# [Provided information]
━━━━━━━━
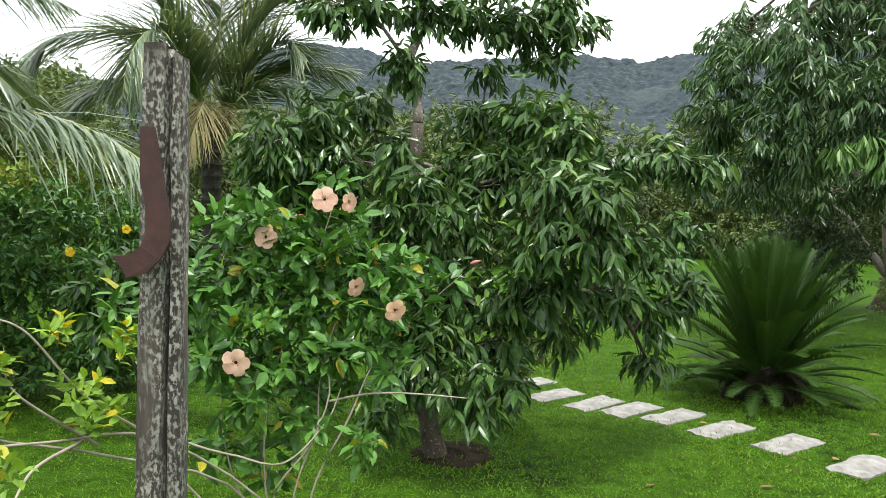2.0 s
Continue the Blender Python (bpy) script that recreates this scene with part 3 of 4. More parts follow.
# ---- longan tree ----
def longan():
    base = (0.66, 4.52)
    ob = thing("longan_tree", "broad longan tree with drooping dark glossy leaves", "tree", (*base, 0))
    fork = (0.52, 4.67, 2.08)
    low = (0.55, 4.62, 0.53)
    v, f = tube([(base[0], base[1], -0.05), low, (0.49, 4.72, 1.37), fork], 0.062, 0.04, 9, 16, 0.06, 0.02)
    part("trunk", mesh_of("trunk", v, f, BARK, True), ob)
    upper = [(-0.03, 4.63, 2.75, 0.22), (0.19, 4.63, 2.79, 0.19), (0.56, 4.82, 2.81, 0.21), (0.86, 4.89, 2.79, 0.24), (1.23, 5.03, 2.78, 0.25), (1.47, 5.08, 2.92, 0.25), (1.65, 5.03, 2.76, 0.17), (0.45, 4.72, 2.46, 0.19), (1.04, 4.86, 3.05, 0.20), (0.47, 4.72, 3.07, 0.17), (1.44, 5.09, 2.58, 0.17), (1.00, 4.97, 2.48, 0.14)]
    upper = [(x, y, z, 0.82 * r) for x, y, z, r in upper]
    middle = [(-0.33, 4.51, 1.96, 0.21), (-0.09, 4.72, 2.07, 0.22), (-0.38, 4.70, 1.79, 0.19), (-0.01, 4.63, 1.83, 0.22), (0.24, 5.03, 2.24, 0.18), (0.32, 5.13, 1.90, 0.20), (0.83, 4.99, 1.83, 0.27), (0.98, 5.07, 2.15, 0.24), (1.24, 4.62, 2.12, 0.22), (1.39, 4.38, 1.98, 0.21), (0.06, 4.93, 1.62, 0.23), (0.41, 4.33, 1.56, 0.20), (0.75, 4.60, 1.45, 0.25), (-0.20, 5.22, 1.70, 0.24), (1.07, 4.65, 1.75, 0.26), (0.49, 4.32, 1.22, 0.20), (0.46, 4.12, 1.69, 0.14), (0.38, 4.23, 1.89, 0.12), (0.55, 4.12, 1.51, 0.14), (0.32, 4.23, 1.45, 0.14)]
    right = [(1.27, 3.89, 1.67, 0.19), (1.44, 3.74, 1.61, 0.17), (1.37, 3.76, 1.40, 0.19), (1.17, 3.92, 1.42, 0.19), (1.62, 3.89, 1.37, 0.16), (1.28, 4.10, 1.12, 0.20), (1.64, 4.20, 1.08, 0.21), (1.91, 4.32, 1.24, 0.18), (2.13, 4.55, 1.41, 0.17), (2.24, 4.51, 1.06, 0.15), (1.96, 4.41, 0.92, 0.19), (1.80, 4.67, 1.87, 0.17), (2.08, 4.57, 1.90, 0.17), (2.30, 4.48, 1.83, 0.13), (2.01, 4.60, 0.60, 0.14), (1.05, 4.25, 1.03, 0.21)]
    lower = [(0.77, 4.39, 1.04, 0.21), (0.96, 4.26, 0.79, 0.21), (0.62, 4.21, 0.79, 0.20), (0.73, 4.00, 0.58, 0.18), (1.00, 4.06, 0.57, 0.15), (0.49, 4.12, 0.61, 0.17), (0.36, 4.33, 0.90, 0.21), (0.86, 3.98, 0.45, 0.13), (1.40, 4.38, 0.81, 0.16), (0.14, 4.73, 1.18, 0.22), (-0.22, 5.12, 1.34, 0.24), (0.30, 4.33, 0.31, 0.14)]
    lows = [(0.56, 4.62, 0.24), (0.55, 4.62, 0.53), (0.51, 4.67, 0.93), (0.49, 4.72, 1.37), (0.50, 4.72, 1.74)]
    limbs(ob, lows[3:] + [fork], upper + middle[:10], BARK_PALE, 0.0095)
    limbs(ob, lows[1:], middle[10:] + right, BARK, 0.009)
    limbs(ob, lows[:3], lower, BARK, 0.007)
    cl = upper + middle + right + lower
    part("crown", crown_mesh("crown", cl, LONGAN, 72, 9, 0.9, 1.0, 0.15, 0.112, 0.032, FINE, core=0.45, squash=0.8), ob)
    disc("bare_earth", base[0] + 0.1, base[1] + 0.05, 0.3, SOIL, "", "", 0.015, ob)


longan()


# ---- peach-flowered shrub by the post ----
def flower(parent, at, aim, size, petals=5, mat=PETAL, core=THROAT, name="flower"):
    """A trumpet: five overlapping rounded petals round a dark throat."""
    m = Vector(aim).to_track_quat("Z", "Y").to_matrix()
    vs, fs, mi = [], [], []
    for k in range(petals):
        a0 = 2 * math.pi * k / petals
        s = len(vs)
        rows = [(0.12, 0.6, 0.0), (0.45, 0.68, 0.10), (0.85, 0.68, 0.13), (1.06, 0.36, 0.06)]
        for rad, half, z in rows:
            for j in (-1, 0, 1):
                a = a0 + j * half
                q = rad * (1 if j else 1.04) * size
                vs.append(m @ Vector((q * math.cos(a), q * math.sin(a), (z + 0.05 * (j == 1) - 0.03 * (j == 0)) * size)) + Vector(at))
        for r in range(3):
            for j in range(2):
                fs.append((s + 3 * r + j, s + 3 * r + j + 1, s + 3 * r + j + 4, s + 3 * r + j + 3))
                mi.append(0)
    s = len(vs)
    for r, z in ((0.26, 0.055), (0.16, -0.2), (0.10, -0.9)):
        for j in range(10):
            a = 2 * math.pi * j / 10
            vs.append(m @ Vector((r * size * math.cos(a), r * size * math.sin(a), z * size)) + Vector(at))
    for q in range(2):
        for j in range(10):
            fs.append((s + 10 * q + j, s + 10 * q + (j + 1) % 10, s + 10 * q + 10 + (j + 1) % 10, s + 10 * q + 10 + j))
            mi.append(1 if q == 0 else 0)
    cut = mi.index(1)
    ob = part(name, mesh_of(name, vs[:s], fs[:cut], mat, True), parent, "peach trumpet flower" if mat is PETAL else "")
    part("throat", mesh_of("throat", vs[s:], [tuple(i - s for i in q) for q in fs[cut:]], core, True), ob)
    return ob


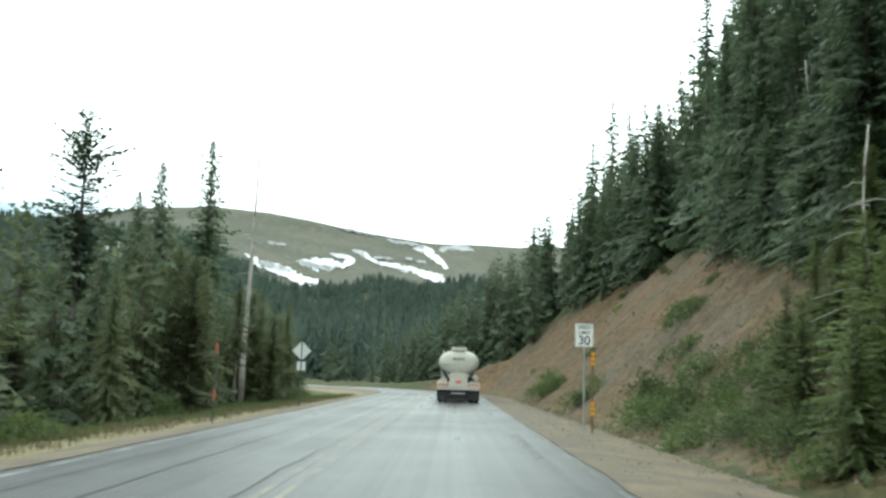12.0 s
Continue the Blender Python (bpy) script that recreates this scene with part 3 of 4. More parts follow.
def snag(place, height, lean, turn, seed, twigs=14, thick=0.16, fork=False, tuft=False, wood=DEADWOOD):
    """A dead tree: bare pale trunk with broken stubs and twigs."""
    rng = random.Random(seed)
    ob = tagged(new("dead_tree"), "bare grey dead conifer trunk with broken twigs" if not tuft else "dead looking conifer with a long bare trunk and sparse top", "dead tree", "dead trees along the road")
    bm = bmesh.new()
    line = [(lean * u ** 1.5 + 0.10 * math.sin(u * 5 + seed) * u, 0.08 * math.sin(u * 7 + seed), height * u - 0.2) for u in np.linspace(0, 1, 8)]
    pipe(bm, line, thick, 8, 0.02)
    if fork:
        k = 3
        pipe(bm, [Vector(line[k]) + Vector((0.05, 0, 0)), Vector(line[k]) + Vector((0.45, 0.1, height * 0.2)), Vector(line[k]) + Vector((0.6, 0.1, height * 0.52))], thick * 0.5, 6, 0.015)
    part("trunk", bm, wood, ob, smooth=True)
    for i in range(twigs):
        u = 0.35 + 0.62 * rng.random()
        p = Vector([np.interp(u, np.linspace(0, 1, 8), [q[c] for q in line]) for c in range(3)])
        a, ln = rng.random() * 6.28, (0.5 + 1.2 * rng.random()) * (1.25 - u)
        end = p + Vector((math.cos(a) * ln, math.sin(a) * ln, -0.35 * ln + 0.2 * rng.random()))
        part("twig", pipe(bmesh.new(), [p, (p + end) / 2 + Vector((0, 0, 0.06)), end], 0.03 if thick > 0.12 else 0.02, 4, 0.006), wood, ob)
    if tuft:
        v, f = [], []
        sprays = [(0.75 + 0.10 * k / 22, k * 2.4, 0.46 * (1 - k / 24) + 0.05) for k in range(22)] + [(0.62 + 0.018 * k, 0.5 * math.sin(k * 2.1), 0.30 + 0.22 * rng.random()) for k in range(7)] + [(0.86 + 0.012 * k, k * 2.4, 0.09) for k in range(10)]
        for u, a, reach in sprays:
            p = [np.interp(u, np.linspace(0, 1, 8), [q[c] for q in line]) for c in range(3)]
            n = max(3, int(reach / 0.045))
            for k in range(n):
                q = reach * (k + 0.6) / n
                c = (p[0] + math.cos(a) * q, p[1] + math.sin(a) * q, p[2] - 0.30 * q + 0.02)
                for _ in range(4):
                    b = len(v)
                    v += [(c[0] + rng.uniform(-.06, .06), c[1] + rng.uniform(-.06, .06), c[2] + rng.uniform(-.05, .03)) for _ in range(3)]
                    f.append((b, b + 1, b + 2))
        new("crown", mesh_of("crown", v, f, NEEDLES)).parent = ob
    ob.matrix_basis = Matrix.LocRotScale(place, Euler((0, 0, turn)), None)
    return ob


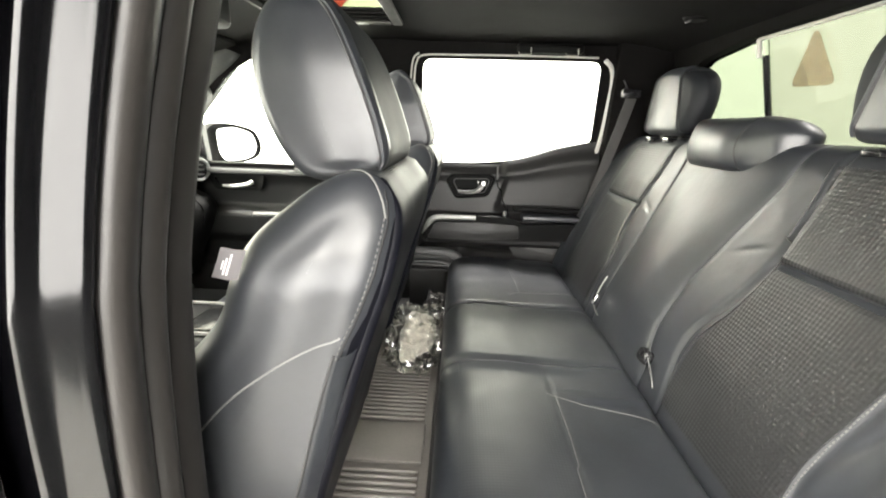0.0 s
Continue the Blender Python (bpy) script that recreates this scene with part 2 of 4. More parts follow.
def tube(bm, pts, r, seg=6, cap=True, closed=False, flat=1.0, up=None):
    """A round bar along points."""
    pts = [Vector(p) for p in pts]
    rings = []
    n = len(pts)
    prev = None
    for i, p in enumerate(pts):
        if closed:
            d = pts[(i + 1) % n] - pts[i - 1]
        else:
            d = pts[min(i + 1, n - 1)] - pts[max(i - 1, 0)]
        d.normalize()
        ref = up or prev or (Vector((0, 0, 1)) if abs(d.z) < 0.9 else Vector((1, 0, 0)))
        u = (ref - d * ref.dot(d)).normalized()
        w = d.cross(u)
        if up is None:
            prev = u
        rad = r(i / (n - 1)) if callable(r) else r
        rings.append([p + u * (rad * math.cos(a)) + w * (rad * flat * math.sin(a)) for a in (2 * math.pi * k / seg for k in range(seg))])
    loft(bm, rings, True, cap, wrap=closed)
    return bm


def snap(surface, pts, lift=0.0):
    """Lays points on a mesh's surface."""
    from mathutils import bvhtree
    tree = bvhtree.BVHTree.FromPolygons([v.co for v in surface.data.vertices], [p.vertices for p in surface.data.polygons])
    out = []
    for p in pts:
        q, nrm, _, _ = tree.find_nearest(Vector(p))
        out.append((q + nrm * lift, nrm))
    return out


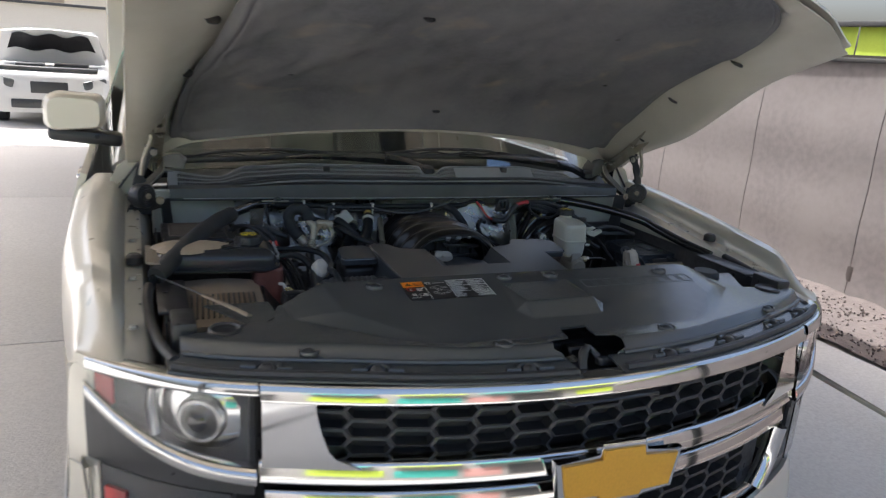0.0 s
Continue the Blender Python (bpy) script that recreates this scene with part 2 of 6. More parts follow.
━━━━━━━━
Using the records above, select and copy every line that has the word "Blender".

# [Result of the task]
Continue the Blender Python (bpy) script that recreates this scene with part 3 of 4. More parts follow.
Continue the Blender Python (bpy) script that recreates this scene with part 3 of 4. More parts follow.
Continue the Blender Python (bpy) script that recreates this scene with part 2 of 4. More parts follow.
Continue the Blender Python (bpy) script that recreates this scene with part 2 of 6. More parts follow.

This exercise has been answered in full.